Yes, sir, yes, sir. We did have milk at our most recent book club meeting, along with eggs, bread, honey, wool, and hens! Moo, Moo, Brown Cow, Have You Any Milk? by Phillis Gershator is written to the tune of the classic nursery rhyme, Baa, Baa, Black Sheep and features several farm animals and the items we get from those animals (not meat). From sheep–we get wool, geese-down, hens-eggs, bees-honey, and cows-milk. We then learn the way that these items can be used to prepare for bed-time: down to make a pillow, wool to make a blanket, eggs (and flour) to make a loaf of bread, honey to put on the bread for a bedtime snack, and milk to drink and get sleepy! All of the animals then head to bed in their respective living quarters, while the little boy in the book heads to his bed and all fall asleep and dream. It’s a gentle book that sung softly makes a lovely lullaby for babies through preschool aged children.
Our book club relished the opportunity to use the book as a way to demonstrate food sources to our children. One of the families in our book club has backyard chickens, so we met at their home and while we read, the hens wandered around us (and through us)! The chickens, already accustomed to young children, were amenable to all of the kids in our group holding, petting, and feeding them throughout the morning.
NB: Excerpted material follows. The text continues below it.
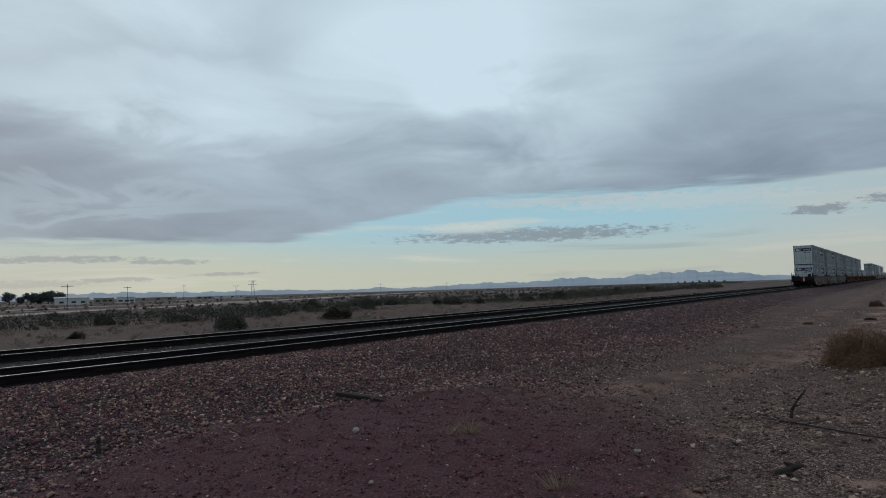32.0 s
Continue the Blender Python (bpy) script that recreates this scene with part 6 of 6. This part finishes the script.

After we read the book, we passed around some sheep’s wool for the children to feel. Next it was time to “retrieve some eggs from the hens.” We asked each member of our group to bring one hard-boiled egg per child that we staged in an un-used area of the hen’s coop. Each child then got to pick an egg and drop it into the basket (this is where the hard-boiled part came in handy–less mess to deal with if an egg cracked a little from over-eager little hands)! The kids then helped peel the eggs for snack. We also had fresh-made bread and honey that came from our host’s relative’s bees! And of course, we had milk to drink (from a local creamery no less)! Most of the children ate this snack very well and even came back for seconds (making it an early lunch for a few)! Please note that honey and milk (and sometimes eggs and wheat) are not for children under the age of 1, so even though we did have some babies in our group, only the children who were old enough ate the snack for this meeting.
We are so grateful to our friends/book club members for hosting this meeting and providing such a wonderful opportunity for our kids. Although this particular meeting would be difficult to replicate unless you know someone with chickens (or other farm animals), you might be able to create a similar experience by visiting a local petting zoo/farm. Perhaps you might choose to make a home-made loaf of bread instead with your child or go to a local farm to buy your eggs, honey, and milk. Regardless, we love the peacefulness of this book and highly recommend it as a calming bed-time story and song.